Tip: Asking questions like “How did you find us?” or “What problem were you trying to solve?” in customer surveys can yield insights most analytics tools simply can’t capture.

Choose the Right Platform

Each social network and e-commerce platform attracts a specific type of audience and rewards specific content types. Spreading yourself too thin across every platform is be a recipe for disaster.

Here’s how you can decide which is best for you:

  • Instagram & TikTok: Ideal for visual, lifestyle, and consumer brands targeting younger audiences.
  • Facebook: Broad demographic reach, especially strong for local businesses and community building.
  • LinkedIn: Best for B2B companies, professional services, and recruitment.
  • Google Business Profile: Essential for any business with a physical location or local customer base.
  • Your own website: Anchors all your activities online. Unlike social media, you own it completely.

Focus on one or two platforms where your target customers are most active, master them, and only expand when you are able to consistently maintain quality.

Work with a Content Strategy

Branded content includes everything a business shares online from product images to blog posts and testimonials. If you are the face of your business, your personal brand also becomes part of that content ecosystem. Because the  internet is saturated with content, the only way to stand out is to produce material that is genuinely valuable and relevant to your target customer.

Before you post anything, answer these questions:

  • Who exactly am I creating this for?
  • What problem does my content solve for them?
  • What content format works best for my intentions? (Short video? Long article? Infographic? Story?)
  • How often can I realistically publish, and on which platform?

Consistency matters more than frequency. Publishing once a week for a year will always outperform a burst of daily posts followed by silence. Build a simple content calendar to plan topics in advance and keep your output steady.

Remember: The best content is not about you, it’s about your customer. Lead with their needs, their questions, and their interests.
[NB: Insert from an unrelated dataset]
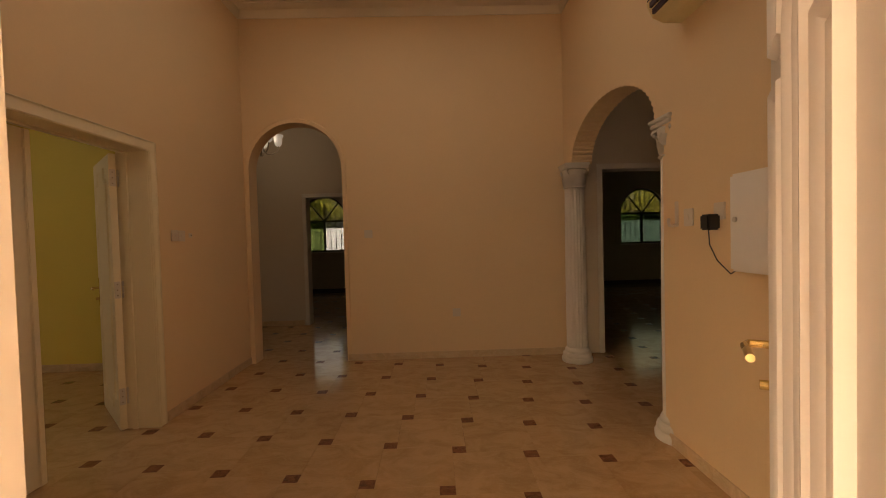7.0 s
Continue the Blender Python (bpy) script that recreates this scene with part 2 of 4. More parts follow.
PAVER = surface("concrete_paver", (0.295, 0.26, 0.215), 0.92, vary=0.22, fine=120, broad=3, bump=0.3, per_object=0.14, stain=(0.34, 0.305, 0.245), stain_at=0.60)
PAVER_FAR = surface("concrete_paving", (0.295, 0.26, 0.215), 0.92, vary=0.22, fine=120, broad=3, bump=0.5, island=0.14, stain=(0.34, 0.305, 0.245), stain_at=0.60)
SAND = surface("sandy_ground", (0.26, 0.23, 0.19), 0.95, vary=0.2, fine=80, broad=0.6, bump=0.4)
IRON = surface("black_iron", (0.018, 0.017, 0.017), 0.45, metal=0.6, vary=0.25, fine=200, broad=12, bump=0.15)
IRON_WORN = surface("worn_iron", (0.10, 0.09, 0.085), 0.55, metal=0.5, vary=0.4, fine=160, broad=20, bump=0.3)
PEWTER = surface("aged_pewter", (0.30, 0.25, 0.19), 0.4, metal=0.7, vary=0.15, fine=90, broad=8, bump=0.03)
BRASS = surface("brass", (0.72, 0.52, 0.22), 0.25, metal=1.0, vary=0.08, fine=90, broad=8, bump=0.02)
STEEL = surface("painted_hinge_steel", (0.62, 0.56, 0.50), 0.4, metal=0.4, vary=0.12, fine=90, broad=10, bump=0.1)
PLASTIC = surface("white_plastic", (0.66, 0.56, 0.46), 0.4, vary=0.03, fine=60, broad=6, bump=0.01)
AC_SHELL = surface("aged_white_plastic", (0.74, 0.61, 0.32), 0.4, vary=0.04, fine=60, broad=4, bump=0.01)
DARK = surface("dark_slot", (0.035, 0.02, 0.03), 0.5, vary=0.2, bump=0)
BLACK = surface("black_plastic", (0.015, 0.015, 0.016), 0.4, vary=0.1, bump=0.01)
ALU = surface("dark_window_frame", (0.07, 0.055, 0.04), 0.5, metal=0.3, vary=0.1, bump=0.02)
WHITE_ALU = surface("white_window_frame", (0.72, 0.71, 0.69), 0.4, vary=0.05, bump=0.02)
GREEN_GLASS = glass("green_glass", (0.016, 0.024, 0.008))
TEAL_GLASS = glass("teal_glass", (0.011, 0.020, 0.015))
BRONZE = glass("bronze_glass", (0.15, 0.14, 0.085))
PALE_GLASS = glass("pale_glass", (0.11, 0.12, 0.125))
CLEAR = glass("clear_glass", (0.95, 0.97, 0.95))
CURTAIN = surface("dark_green_lining", (0.06, 0.095, 0.08), 0.5, vary=0.5, fine=14, broad=9, bump=0.4)
SMOKED = surface("dark_reflective_glass", (0.012, 0.02, 0.018), 0.06, vary=0.1, bump=0, spec=0.9)
OUTWALL = surface("white_garden_wall", (0.76, 0.76, 0.76), 0.9, vary=0.06, fine=30, broad=1, bump=0.2)
LEAF = surface("leaf", (0.17, 0.19, 0.03), 0.6, vary=0.35, fine=12, broad=3, bump=0, island=0.4)
BARK = surface("bark", (0.12, 0.085, 0.055), 0.9, vary=0.3, fine=40, broad=6, bump=0.6)
LAMP_GLOW = glow("lamp_glow", (1.0, 0.93, 0.82), 0.9)
OPAL = glow("opal_glass", (1.0, 0.97, 0.92), 0.022)
COVE = glow("tray_light", (0.95, 0.95, 0.95), 0.10)
COVE_Y = glow("yellow_tray_light", (0.95, 0.95, 0.92), 0.075)
CARD = surface("tan_board", (0.33, 0.25, 0.165), 0.8, vary=0.2, fine=60, broad=4, bump=0.1)


# ---- building helpers ----
def box(bm, x0, x1, y0, y1, z0, z1, bevel=0.0, m=None):
    vs = [bm.verts.new(p) for p in ((x0, y0, z0), (x1, y0, z0), (x1, y1, z0), (x0, y1, z0), (x0, y0, z1), (x1, y0, z1), (x1, y1, z1), (x0, y1, z1))]
    fs = [bm.faces.new([vs[i] for i in f]) for f in ((3, 2, 1, 0), (4, 5, 6, 7), (0, 1, 5, 4), (1, 2, 6, 5), (2, 3, 7, 6), (3, 0, 4, 7))]
    if bevel:
        es = list({e for f in fs for e in f.edges})
        out = bmesh.ops.bevel(bm, geom=es, offset=bevel, segments=2, affect="EDGES", clamp_overlap=True)
        vs = list({v for f in out["faces"] for v in f.verts} | {v for v in vs if v.is_valid})
    if m is not None:
        bmesh.ops.transform(bm, matrix=m, verts=vs)
    return bm


def boxed(*a, **k):
    return box(bmesh.new(), *a, **k)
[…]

Strong content reinforces your brand identity, which goes far beyond a logo or color palette.

your content should be part of a marketing funnel (source)

Build a Marketing Funnel

A marketing funnel is a framework for guiding potential customers from their first awareness of your brand to making a purchase, and ideally, becoming repeat buyers.

Most experts think of marketing funnels in four stages:

  • Awareness: The customer’s  first encounter of your brand. This could be from a Social media post, Google search, word of mouth etc.
  • Interest: They engage with your content or visit your website to learn more.
  • Decision: They compare options and consider buying from you.
  • Action: They make a purchase or take the desired action.

Every content a business creates should serve one of these stages. A blog post might build awareness. A product demo video might help someone decide. A limited-time discount might push them to act.

If you already have a working sales process offline, you are halfway there. Translate steps like greeting a customer, explaining a product, answering objections, closing the sale  into their online equivalents into their online equivalents.

Measure Your Performance

Performance tracking is important for growth. Once you are active online, you need to understand what is working and what needs to change.

Key metrics to monitor, depending on your goals:

  • Website traffic: How many people are visiting, and where are they coming from?
  • Engagement rate: Are people liking, commenting, sharing, or clicking your content?
  • Conversion rate: Of all the people who visit your site or see your ad, how many actually buy?
  • Customer acquisition cost: How much are you spending to win each new customer?
  • Return on investment (ROI): Is what you’re earning greater than what you’re spending?

Review your performance at least once a month. If a strategy is not delivering results after a reasonable trial period (typically 60–90 days), adjust it. Taking your business online offers a rare gift: the ability to test, learn, and improve in real time.

Every good business measures its performance (source)

Consistency is Everything

The businesses that succeed online are rarely the ones that launched with the biggest budgets or the flashiest websites. They are the ones that showed up consistently, listened to their audience, pivoted when necessary, and kept going.

Taking your business online is not a one-time project. It is an ongoing commitment. Start with the fundamentals in this guide, build good habits early, and treat every week as an opportunity to learn something new about your customers and market conditions.

Your customers are already online. The only question is whether you will meet them there.